Data provided:
|---|
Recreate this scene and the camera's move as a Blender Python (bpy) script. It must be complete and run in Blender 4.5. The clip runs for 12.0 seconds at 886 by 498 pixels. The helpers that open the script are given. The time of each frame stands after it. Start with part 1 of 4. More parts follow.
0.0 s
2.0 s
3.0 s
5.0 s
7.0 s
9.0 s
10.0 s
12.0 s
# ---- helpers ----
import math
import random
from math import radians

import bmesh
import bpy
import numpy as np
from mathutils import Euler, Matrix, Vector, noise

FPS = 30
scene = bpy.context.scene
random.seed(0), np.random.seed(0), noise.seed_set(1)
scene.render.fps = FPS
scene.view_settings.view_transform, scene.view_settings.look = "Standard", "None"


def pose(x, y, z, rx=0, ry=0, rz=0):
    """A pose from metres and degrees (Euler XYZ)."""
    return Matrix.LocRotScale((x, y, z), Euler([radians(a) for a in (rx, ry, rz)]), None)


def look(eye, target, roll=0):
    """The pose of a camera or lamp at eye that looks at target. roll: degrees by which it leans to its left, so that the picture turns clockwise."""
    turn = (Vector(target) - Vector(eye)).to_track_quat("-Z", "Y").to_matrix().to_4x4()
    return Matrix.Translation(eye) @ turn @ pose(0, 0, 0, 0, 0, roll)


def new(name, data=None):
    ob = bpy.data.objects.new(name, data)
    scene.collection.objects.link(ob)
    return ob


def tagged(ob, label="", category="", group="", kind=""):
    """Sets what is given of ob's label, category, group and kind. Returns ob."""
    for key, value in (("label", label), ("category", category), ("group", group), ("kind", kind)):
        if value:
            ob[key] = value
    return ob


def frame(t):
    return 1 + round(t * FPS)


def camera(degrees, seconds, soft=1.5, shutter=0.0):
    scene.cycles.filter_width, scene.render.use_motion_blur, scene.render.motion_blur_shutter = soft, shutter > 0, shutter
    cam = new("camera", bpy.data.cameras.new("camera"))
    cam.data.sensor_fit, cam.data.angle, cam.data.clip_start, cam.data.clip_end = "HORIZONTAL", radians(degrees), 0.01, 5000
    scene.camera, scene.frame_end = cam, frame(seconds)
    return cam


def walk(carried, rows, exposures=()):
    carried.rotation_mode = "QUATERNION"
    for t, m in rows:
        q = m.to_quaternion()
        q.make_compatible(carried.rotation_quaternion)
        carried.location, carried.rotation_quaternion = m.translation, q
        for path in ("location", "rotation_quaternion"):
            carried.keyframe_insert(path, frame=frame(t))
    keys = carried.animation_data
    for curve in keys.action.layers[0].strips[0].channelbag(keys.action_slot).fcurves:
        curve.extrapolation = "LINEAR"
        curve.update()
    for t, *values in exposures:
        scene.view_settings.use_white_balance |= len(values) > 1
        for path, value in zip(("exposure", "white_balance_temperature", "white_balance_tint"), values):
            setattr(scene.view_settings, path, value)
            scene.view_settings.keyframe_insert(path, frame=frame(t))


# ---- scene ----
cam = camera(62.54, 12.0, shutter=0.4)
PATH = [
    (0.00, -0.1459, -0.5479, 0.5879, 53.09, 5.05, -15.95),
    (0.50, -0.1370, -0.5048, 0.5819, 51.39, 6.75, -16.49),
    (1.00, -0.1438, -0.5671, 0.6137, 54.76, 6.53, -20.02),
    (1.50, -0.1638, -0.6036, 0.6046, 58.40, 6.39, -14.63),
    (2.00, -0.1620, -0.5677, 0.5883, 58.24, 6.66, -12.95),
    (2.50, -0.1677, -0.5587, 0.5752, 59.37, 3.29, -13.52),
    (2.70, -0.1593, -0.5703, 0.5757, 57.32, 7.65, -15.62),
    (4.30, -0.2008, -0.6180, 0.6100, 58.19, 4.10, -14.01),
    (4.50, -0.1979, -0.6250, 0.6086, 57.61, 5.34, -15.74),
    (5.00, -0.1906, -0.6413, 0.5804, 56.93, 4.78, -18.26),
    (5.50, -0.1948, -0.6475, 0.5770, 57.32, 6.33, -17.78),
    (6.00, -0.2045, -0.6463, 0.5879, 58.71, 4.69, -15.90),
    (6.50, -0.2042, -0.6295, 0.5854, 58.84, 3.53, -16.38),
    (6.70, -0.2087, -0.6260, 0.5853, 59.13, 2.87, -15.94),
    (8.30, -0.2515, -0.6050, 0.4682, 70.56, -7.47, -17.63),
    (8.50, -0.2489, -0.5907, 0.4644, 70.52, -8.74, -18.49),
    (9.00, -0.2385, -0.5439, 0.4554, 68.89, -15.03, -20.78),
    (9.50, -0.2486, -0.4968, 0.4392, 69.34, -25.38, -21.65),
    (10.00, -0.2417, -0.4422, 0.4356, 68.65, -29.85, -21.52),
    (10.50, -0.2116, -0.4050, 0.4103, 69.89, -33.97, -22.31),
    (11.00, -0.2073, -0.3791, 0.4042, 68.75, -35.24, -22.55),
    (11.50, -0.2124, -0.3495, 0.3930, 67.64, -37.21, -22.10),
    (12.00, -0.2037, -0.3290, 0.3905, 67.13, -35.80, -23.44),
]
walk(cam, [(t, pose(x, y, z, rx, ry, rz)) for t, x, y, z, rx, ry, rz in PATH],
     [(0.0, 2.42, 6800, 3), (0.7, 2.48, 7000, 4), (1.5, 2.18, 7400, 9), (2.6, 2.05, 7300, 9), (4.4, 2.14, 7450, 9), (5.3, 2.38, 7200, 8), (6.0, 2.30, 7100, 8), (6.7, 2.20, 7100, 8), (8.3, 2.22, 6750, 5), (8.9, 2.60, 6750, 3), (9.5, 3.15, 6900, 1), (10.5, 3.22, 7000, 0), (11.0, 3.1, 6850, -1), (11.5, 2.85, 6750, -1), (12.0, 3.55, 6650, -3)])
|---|
What you should do:
Copy out all of the lines above exactly.

Task answer:
Recreate this scene and the camera's move as a Blender Python (bpy) script. It must be complete and run in Blender 4.5. The clip runs for 12.0 seconds at 886 by 498 pixels. The helpers that open the script are given. The time of each frame stands after it. Start with part 1 of 4. More parts follow.
0.0 s
2.0 s
3.0 s
5.0 s
7.0 s
9.0 s
10.0 s
12.0 s
# ---- helpers ----
import math
import random
from math import radians

import bmesh
import bpy
import numpy as np
from mathutils import Euler, Matrix, Vector, noise

FPS = 30
scene = bpy.context.scene
random.seed(0), np.random.seed(0), noise.seed_set(1)
scene.render.fps = FPS
scene.view_settings.view_transform, scene.view_settings.look = "Standard", "None"


def pose(x, y, z, rx=0, ry=0, rz=0):
    """A pose from metres and degrees (Euler XYZ)."""
    return Matrix.LocRotScale((x, y, z), Euler([radians(a) for a in (rx, ry, rz)]), None)


def look(eye, target, roll=0):
    """The pose of a camera or lamp at eye that looks at target. roll: degrees by which it leans to its left, so that the picture turns clockwise."""
    turn = (Vector(target) - Vector(eye)).to_track_quat("-Z", "Y").to_matrix().to_4x4()
    return Matrix.Translation(eye) @ turn @ pose(0, 0, 0, 0, 0, roll)


def new(name, data=None):
    ob = bpy.data.objects.new(name, data)
    scene.collection.objects.link(ob)
    return ob


def tagged(ob, label="", category="", group="", kind=""):
    """Sets what is given of ob's label, category, group and kind. Returns ob."""
    for key, value in (("label", label), ("category", category), ("group", group), ("kind", kind)):
        if value:
            ob[key] = value
    return ob


def frame(t):
    return 1 + round(t * FPS)


def camera(degrees, seconds, soft=1.5, shutter=0.0):
    scene.cycles.filter_width, scene.render.use_motion_blur, scene.render.motion_blur_shutter = soft, shutter > 0, shutter
    cam = new("camera", bpy.data.cameras.new("camera"))
    cam.data.sensor_fit, cam.data.angle, cam.data.clip_start, cam.data.clip_end = "HORIZONTAL", radians(degrees), 0.01, 5000
    scene.camera, scene.frame_end = cam, frame(seconds)
    return cam


def walk(carried, rows, exposures=()):
    carried.rotation_mode = "QUATERNION"
    for t, m in rows:
        q = m.to_quaternion()
        q.make_compatible(carried.rotation_quaternion)
        carried.location, carried.rotation_quaternion = m.translation, q
        for path in ("location", "rotation_quaternion"):
            carried.keyframe_insert(path, frame=frame(t))
    keys = carried.animation_data
    for curve in keys.action.layers[0].strips[0].channelbag(keys.action_slot).fcurves:
        curve.extrapolation = "LINEAR"
        curve.update()
    for t, *values in exposures:
        scene.view_settings.use_white_balance |= len(values) > 1
        for path, value in zip(("exposure", "white_balance_temperature", "white_balance_tint"), values):
            setattr(scene.view_settings, path, value)
            scene.view_settings.keyframe_insert(path, frame=frame(t))


# ---- scene ----
cam = camera(62.54, 12.0, shutter=0.4)
PATH = [
    (0.00, -0.1459, -0.5479, 0.5879, 53.09, 5.05, -15.95),
    (0.50, -0.1370, -0.5048, 0.5819, 51.39, 6.75, -16.49),
    (1.00, -0.1438, -0.5671, 0.6137, 54.76, 6.53, -20.02),
    (1.50, -0.1638, -0.6036, 0.6046, 58.40, 6.39, -14.63),
    (2.00, -0.1620, -0.5677, 0.5883, 58.24, 6.66, -12.95),
    (2.50, -0.1677, -0.5587, 0.5752, 59.37, 3.29, -13.52),
    (2.70, -0.1593, -0.5703, 0.5757, 57.32, 7.65, -15.62),
    (4.30, -0.2008, -0.6180, 0.6100, 58.19, 4.10, -14.01),
    (4.50, -0.1979, -0.6250, 0.6086, 57.61, 5.34, -15.74),
    (5.00, -0.1906, -0.6413, 0.5804, 56.93, 4.78, -18.26),
    (5.50, -0.1948, -0.6475, 0.5770, 57.32, 6.33, -17.78),
    (6.00, -0.2045, -0.6463, 0.5879, 58.71, 4.69, -15.90),
    (6.50, -0.2042, -0.6295, 0.5854, 58.84, 3.53, -16.38),
    (6.70, -0.2087, -0.6260, 0.5853, 59.13, 2.87, -15.94),
    (8.30, -0.2515, -0.6050, 0.4682, 70.56, -7.47, -17.63),
    (8.50, -0.2489, -0.5907, 0.4644, 70.52, -8.74, -18.49),
    (9.00, -0.2385, -0.5439, 0.4554, 68.89, -15.03, -20.78),
    (9.50, -0.2486, -0.4968, 0.4392, 69.34, -25.38, -21.65),
    (10.00, -0.2417, -0.4422, 0.4356, 68.65, -29.85, -21.52),
    (10.50, -0.2116, -0.4050, 0.4103, 69.89, -33.97, -22.31),
    (11.00, -0.2073, -0.3791, 0.4042, 68.75, -35.24, -22.55),
    (11.50, -0.2124, -0.3495, 0.3930, 67.64, -37.21, -22.10),
    (12.00, -0.2037, -0.3290, 0.3905, 67.13, -35.80, -23.44),
]
walk(cam, [(t, pose(x, y, z, rx, ry, rz)) for t, x, y, z, rx, ry, rz in PATH],
     [(0.0, 2.42, 6800, 3), (0.7, 2.48, 7000, 4), (1.5, 2.18, 7400, 9), (2.6, 2.05, 7300, 9), (4.4, 2.14, 7450, 9), (5.3, 2.38, 7200, 8), (6.0, 2.30, 7100, 8), (6.7, 2.20, 7100, 8), (8.3, 2.22, 6750, 5), (8.9, 2.60, 6750, 3), (9.5, 3.15, 6900, 1), (10.5, 3.22, 7000, 0), (11.0, 3.1, 6850, -1), (11.5, 2.85, 6750, -1), (12.0, 3.55, 6650, -3)])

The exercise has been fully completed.